SOURCE DATA:
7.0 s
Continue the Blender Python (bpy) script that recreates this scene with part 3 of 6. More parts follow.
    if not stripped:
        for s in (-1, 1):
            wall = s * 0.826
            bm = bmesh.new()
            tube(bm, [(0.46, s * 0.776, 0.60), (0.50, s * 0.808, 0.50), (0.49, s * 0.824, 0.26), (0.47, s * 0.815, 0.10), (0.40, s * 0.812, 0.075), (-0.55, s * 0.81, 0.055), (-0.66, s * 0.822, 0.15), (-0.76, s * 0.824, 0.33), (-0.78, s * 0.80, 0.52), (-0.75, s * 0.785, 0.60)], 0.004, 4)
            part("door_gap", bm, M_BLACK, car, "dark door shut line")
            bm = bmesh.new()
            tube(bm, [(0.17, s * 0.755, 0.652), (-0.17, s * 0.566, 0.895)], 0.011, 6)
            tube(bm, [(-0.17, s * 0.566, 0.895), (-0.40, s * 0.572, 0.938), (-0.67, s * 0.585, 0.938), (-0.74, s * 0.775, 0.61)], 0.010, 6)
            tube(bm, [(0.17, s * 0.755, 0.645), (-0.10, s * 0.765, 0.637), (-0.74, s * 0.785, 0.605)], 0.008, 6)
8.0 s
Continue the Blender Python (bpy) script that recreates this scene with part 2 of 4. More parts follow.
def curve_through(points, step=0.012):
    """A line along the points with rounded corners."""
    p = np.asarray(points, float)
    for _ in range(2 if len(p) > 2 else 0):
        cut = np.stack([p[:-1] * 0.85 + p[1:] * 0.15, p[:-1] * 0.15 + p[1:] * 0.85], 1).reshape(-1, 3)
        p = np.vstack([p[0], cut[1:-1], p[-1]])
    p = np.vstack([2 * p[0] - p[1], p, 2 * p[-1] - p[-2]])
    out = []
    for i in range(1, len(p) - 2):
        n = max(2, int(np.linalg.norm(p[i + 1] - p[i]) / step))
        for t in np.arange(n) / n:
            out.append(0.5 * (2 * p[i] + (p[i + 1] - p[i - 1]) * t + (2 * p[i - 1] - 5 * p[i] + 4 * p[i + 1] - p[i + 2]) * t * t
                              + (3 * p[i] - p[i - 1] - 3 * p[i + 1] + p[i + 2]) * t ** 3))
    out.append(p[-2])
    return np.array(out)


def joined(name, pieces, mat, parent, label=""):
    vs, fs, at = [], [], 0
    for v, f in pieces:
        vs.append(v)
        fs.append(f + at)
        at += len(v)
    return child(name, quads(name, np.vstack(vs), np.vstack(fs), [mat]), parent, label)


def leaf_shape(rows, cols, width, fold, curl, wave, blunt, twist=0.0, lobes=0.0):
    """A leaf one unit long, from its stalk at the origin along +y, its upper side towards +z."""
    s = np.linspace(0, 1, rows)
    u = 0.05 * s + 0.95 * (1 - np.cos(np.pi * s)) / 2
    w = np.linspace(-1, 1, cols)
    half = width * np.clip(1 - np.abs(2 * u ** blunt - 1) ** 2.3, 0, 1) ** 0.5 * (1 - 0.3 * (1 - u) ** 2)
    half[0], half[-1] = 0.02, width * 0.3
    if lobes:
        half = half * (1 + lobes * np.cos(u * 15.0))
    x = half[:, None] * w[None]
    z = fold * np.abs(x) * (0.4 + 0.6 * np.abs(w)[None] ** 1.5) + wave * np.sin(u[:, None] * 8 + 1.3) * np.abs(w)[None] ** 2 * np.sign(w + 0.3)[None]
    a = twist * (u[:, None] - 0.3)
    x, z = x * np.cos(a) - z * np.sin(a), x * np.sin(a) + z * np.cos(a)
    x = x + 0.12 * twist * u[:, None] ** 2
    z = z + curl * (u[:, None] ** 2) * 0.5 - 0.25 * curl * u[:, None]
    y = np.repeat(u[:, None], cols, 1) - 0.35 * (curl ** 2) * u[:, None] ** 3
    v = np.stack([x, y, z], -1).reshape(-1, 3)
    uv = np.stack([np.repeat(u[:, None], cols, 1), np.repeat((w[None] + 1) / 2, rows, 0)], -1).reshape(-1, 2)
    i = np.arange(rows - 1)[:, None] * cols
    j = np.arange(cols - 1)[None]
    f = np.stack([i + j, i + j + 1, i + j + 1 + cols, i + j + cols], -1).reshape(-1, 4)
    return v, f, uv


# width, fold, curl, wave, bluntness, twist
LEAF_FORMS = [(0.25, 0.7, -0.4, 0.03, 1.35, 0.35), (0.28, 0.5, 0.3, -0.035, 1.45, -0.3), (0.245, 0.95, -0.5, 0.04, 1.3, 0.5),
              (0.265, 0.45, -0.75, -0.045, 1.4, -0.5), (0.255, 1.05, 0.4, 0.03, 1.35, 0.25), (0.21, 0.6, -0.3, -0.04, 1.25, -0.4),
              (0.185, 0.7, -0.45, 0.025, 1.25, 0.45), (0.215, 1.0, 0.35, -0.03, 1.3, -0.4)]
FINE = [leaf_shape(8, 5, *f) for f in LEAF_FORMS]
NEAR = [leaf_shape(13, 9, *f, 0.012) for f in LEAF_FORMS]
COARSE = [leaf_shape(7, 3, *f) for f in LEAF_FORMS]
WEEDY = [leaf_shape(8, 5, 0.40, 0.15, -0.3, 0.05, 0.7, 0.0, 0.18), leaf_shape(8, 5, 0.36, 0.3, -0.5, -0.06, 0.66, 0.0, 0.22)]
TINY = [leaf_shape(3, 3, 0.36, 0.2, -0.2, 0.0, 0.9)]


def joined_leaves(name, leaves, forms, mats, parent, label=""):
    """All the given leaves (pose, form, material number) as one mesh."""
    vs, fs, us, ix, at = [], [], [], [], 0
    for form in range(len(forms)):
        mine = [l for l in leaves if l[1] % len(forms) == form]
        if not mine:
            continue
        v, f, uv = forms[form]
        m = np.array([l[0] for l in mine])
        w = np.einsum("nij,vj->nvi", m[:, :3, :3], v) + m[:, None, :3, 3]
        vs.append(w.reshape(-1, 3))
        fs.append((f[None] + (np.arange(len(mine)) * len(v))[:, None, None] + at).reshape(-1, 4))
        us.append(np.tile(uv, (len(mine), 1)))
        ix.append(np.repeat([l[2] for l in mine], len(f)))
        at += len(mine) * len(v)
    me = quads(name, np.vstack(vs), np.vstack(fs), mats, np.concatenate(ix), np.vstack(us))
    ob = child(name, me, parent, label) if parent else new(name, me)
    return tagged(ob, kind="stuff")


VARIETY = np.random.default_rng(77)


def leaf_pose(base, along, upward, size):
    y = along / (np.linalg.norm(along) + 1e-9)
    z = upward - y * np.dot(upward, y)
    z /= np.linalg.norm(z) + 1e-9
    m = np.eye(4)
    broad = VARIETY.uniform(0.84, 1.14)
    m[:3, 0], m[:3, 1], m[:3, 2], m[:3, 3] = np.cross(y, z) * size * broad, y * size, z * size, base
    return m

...

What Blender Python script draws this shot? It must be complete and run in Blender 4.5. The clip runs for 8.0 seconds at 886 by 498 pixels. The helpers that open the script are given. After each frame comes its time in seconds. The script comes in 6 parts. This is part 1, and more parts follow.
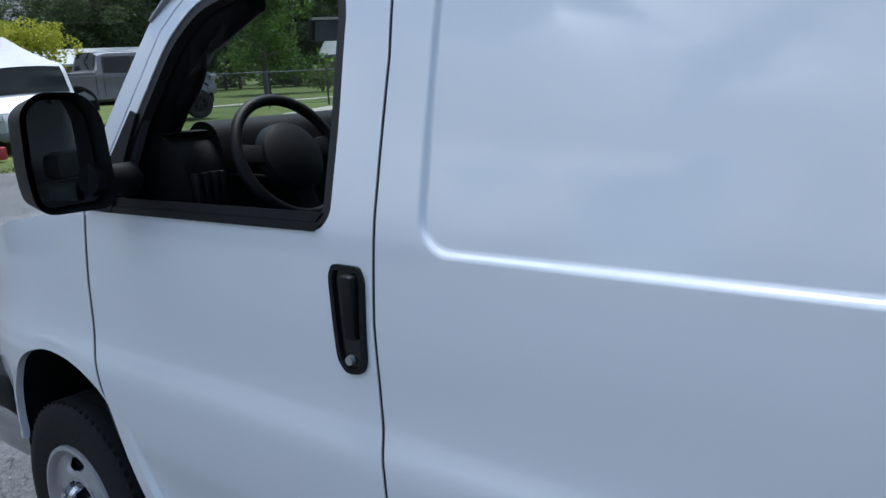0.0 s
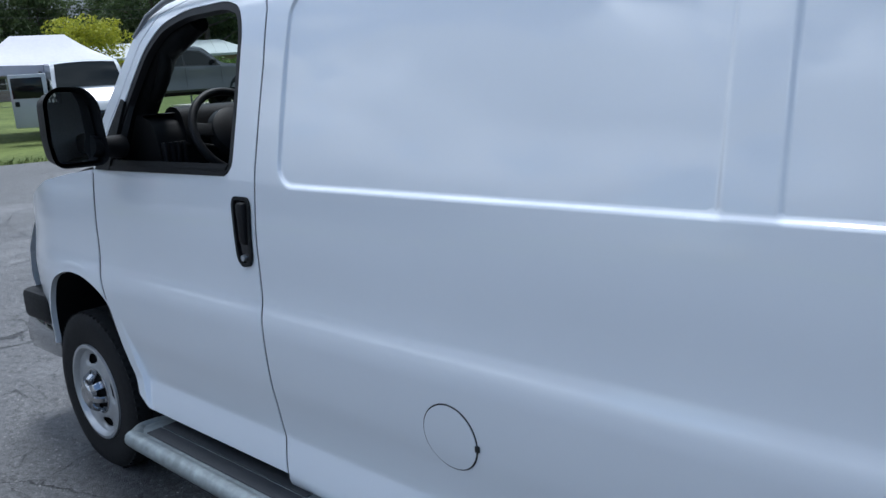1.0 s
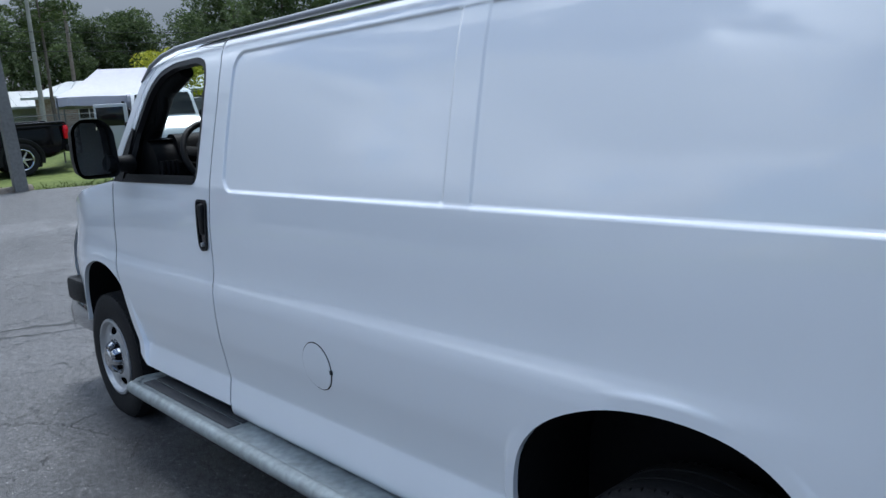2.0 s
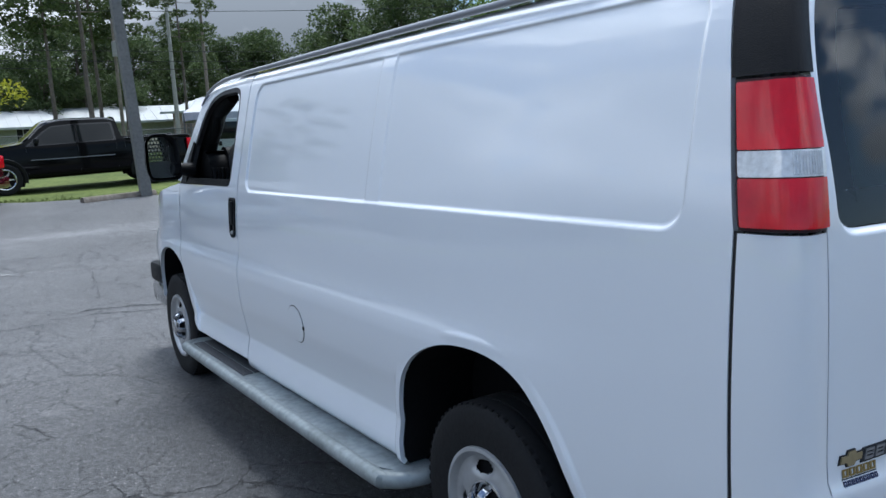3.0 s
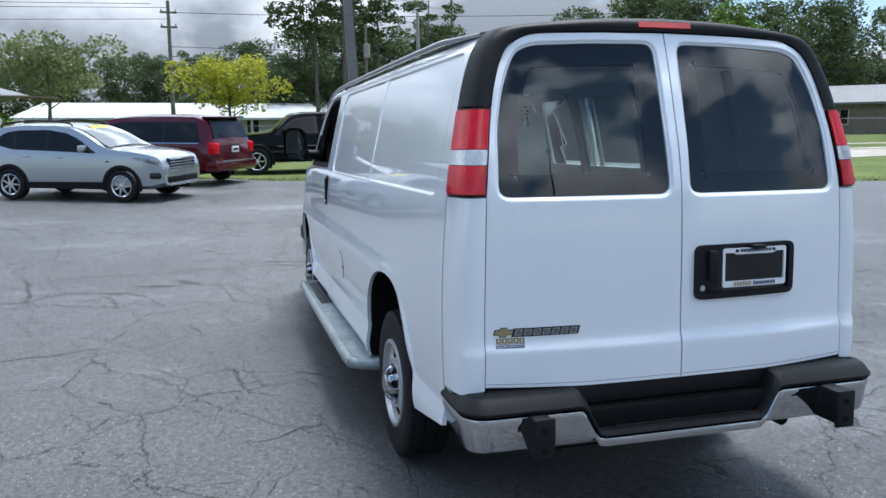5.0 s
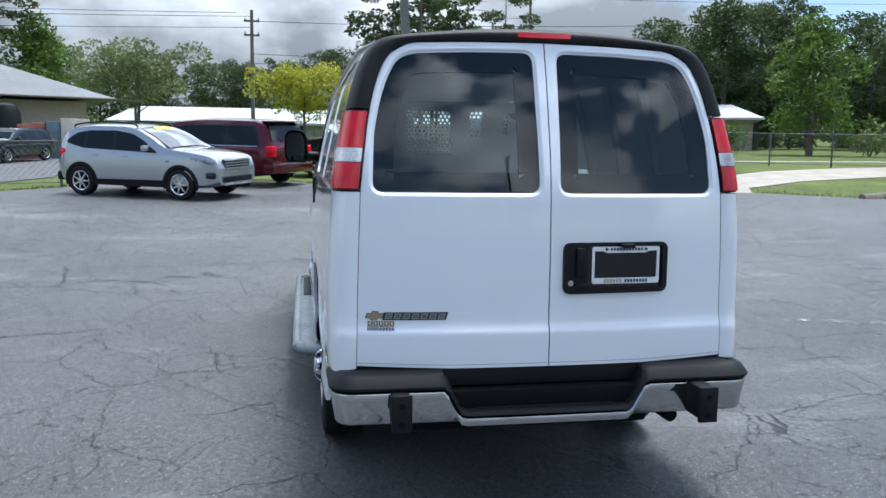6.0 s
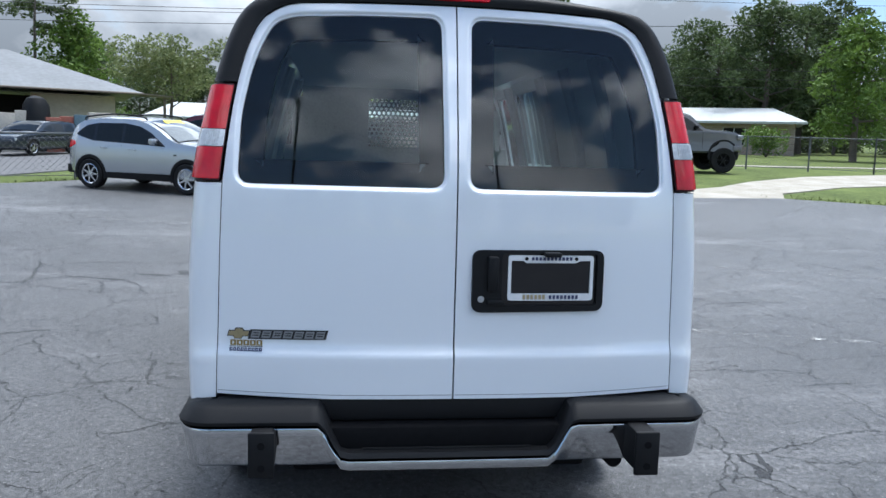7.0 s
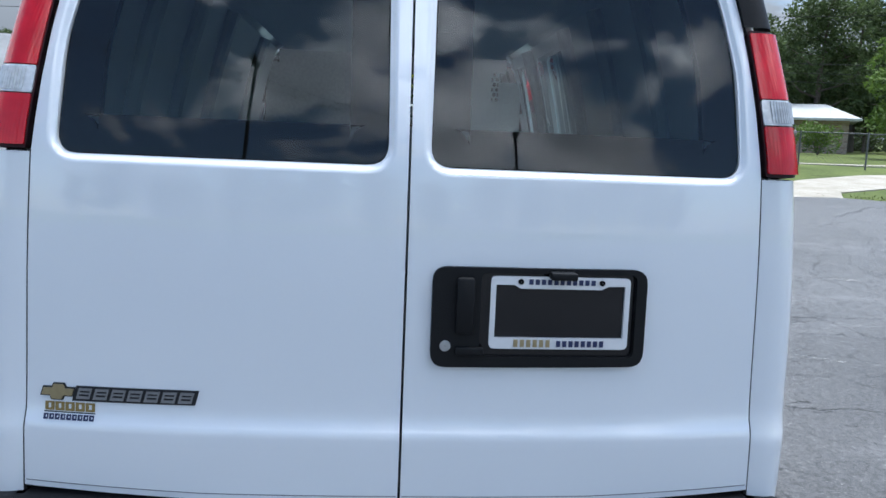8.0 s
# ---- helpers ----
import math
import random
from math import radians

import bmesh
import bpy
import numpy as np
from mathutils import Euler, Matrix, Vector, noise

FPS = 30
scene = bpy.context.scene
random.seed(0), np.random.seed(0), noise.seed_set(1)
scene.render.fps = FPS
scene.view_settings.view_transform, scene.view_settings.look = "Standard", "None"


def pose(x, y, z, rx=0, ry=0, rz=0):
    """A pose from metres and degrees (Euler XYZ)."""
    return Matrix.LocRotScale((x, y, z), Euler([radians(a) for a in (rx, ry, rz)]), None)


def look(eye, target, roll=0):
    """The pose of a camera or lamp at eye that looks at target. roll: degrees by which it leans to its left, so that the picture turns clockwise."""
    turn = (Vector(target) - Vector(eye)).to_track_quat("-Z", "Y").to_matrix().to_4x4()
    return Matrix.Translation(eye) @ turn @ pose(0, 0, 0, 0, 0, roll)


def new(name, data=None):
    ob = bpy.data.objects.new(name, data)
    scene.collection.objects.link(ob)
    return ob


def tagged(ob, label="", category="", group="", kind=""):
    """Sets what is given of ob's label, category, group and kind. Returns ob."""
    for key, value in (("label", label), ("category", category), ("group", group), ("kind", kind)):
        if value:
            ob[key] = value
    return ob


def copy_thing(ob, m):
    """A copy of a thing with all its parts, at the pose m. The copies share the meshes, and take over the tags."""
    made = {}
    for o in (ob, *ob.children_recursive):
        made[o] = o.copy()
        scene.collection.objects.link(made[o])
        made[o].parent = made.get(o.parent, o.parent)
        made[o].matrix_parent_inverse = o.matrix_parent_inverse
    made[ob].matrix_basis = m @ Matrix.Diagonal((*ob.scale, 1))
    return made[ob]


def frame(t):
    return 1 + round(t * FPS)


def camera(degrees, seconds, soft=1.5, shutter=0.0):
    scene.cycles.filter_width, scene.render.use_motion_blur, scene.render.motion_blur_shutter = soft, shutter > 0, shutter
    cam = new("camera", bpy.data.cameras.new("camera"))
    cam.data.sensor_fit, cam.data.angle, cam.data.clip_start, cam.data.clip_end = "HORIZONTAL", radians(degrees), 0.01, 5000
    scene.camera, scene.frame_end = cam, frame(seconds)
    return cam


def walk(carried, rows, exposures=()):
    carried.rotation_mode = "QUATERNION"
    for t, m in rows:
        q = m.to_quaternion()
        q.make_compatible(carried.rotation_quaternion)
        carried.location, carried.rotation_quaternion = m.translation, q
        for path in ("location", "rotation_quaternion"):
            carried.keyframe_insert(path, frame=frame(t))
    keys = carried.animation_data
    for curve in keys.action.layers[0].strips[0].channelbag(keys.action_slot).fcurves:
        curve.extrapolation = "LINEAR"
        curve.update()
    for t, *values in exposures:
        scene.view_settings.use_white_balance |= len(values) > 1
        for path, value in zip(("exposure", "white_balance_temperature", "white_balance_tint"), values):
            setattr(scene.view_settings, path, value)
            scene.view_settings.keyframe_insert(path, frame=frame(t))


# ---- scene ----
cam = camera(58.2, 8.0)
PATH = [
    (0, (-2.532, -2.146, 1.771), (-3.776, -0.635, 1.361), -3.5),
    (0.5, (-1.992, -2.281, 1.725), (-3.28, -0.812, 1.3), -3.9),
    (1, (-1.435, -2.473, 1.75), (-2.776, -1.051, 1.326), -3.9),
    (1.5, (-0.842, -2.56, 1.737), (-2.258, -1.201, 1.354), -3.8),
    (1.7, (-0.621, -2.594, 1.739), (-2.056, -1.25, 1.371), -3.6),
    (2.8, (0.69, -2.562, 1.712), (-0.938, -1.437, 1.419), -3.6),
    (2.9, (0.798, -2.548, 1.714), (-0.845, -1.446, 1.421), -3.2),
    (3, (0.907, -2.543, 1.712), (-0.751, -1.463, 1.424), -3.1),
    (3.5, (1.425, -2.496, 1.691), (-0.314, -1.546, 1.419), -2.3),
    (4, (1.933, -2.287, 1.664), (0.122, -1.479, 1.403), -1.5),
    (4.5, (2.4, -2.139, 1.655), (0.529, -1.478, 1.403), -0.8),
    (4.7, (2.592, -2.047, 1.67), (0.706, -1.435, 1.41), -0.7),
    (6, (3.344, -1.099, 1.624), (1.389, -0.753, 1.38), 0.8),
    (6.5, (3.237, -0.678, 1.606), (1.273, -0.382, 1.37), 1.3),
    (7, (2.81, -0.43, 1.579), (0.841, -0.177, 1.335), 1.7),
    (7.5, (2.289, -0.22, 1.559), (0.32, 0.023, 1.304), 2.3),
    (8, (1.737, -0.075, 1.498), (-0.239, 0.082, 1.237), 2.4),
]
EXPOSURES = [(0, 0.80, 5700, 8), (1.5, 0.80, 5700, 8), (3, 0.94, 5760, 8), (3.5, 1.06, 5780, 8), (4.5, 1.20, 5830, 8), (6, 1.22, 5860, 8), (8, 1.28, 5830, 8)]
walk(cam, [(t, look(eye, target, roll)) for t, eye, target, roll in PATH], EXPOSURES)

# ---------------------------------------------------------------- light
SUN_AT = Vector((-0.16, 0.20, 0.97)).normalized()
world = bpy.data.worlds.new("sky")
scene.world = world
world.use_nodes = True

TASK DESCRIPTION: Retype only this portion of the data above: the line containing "q.make_compatible(carried.rotation_quaternion)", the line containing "scene.view_settings.keyframe_insert(path, frame=frame(t))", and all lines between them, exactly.

RESULT:
        q.make_compatible(carried.rotation_quaternion)
        carried.location, carried.rotation_quaternion = m.translation, q
        for path in ("location", "rotation_quaternion"):
            carried.keyframe_insert(path, frame=frame(t))
    keys = carried.animation_data
    for curve in keys.action.layers[0].strips[0].channelbag(keys.action_slot).fcurves:
        curve.extrapolation = "LINEAR"
        curve.update()
    for t, *values in exposures:
        scene.view_settings.use_white_balance |= len(values) > 1
        for path, value in zip(("exposure", "white_balance_temperature", "white_balance_tint"), values):
            setattr(scene.view_settings, path, value)
            scene.view_settings.keyframe_insert(path, frame=frame(t))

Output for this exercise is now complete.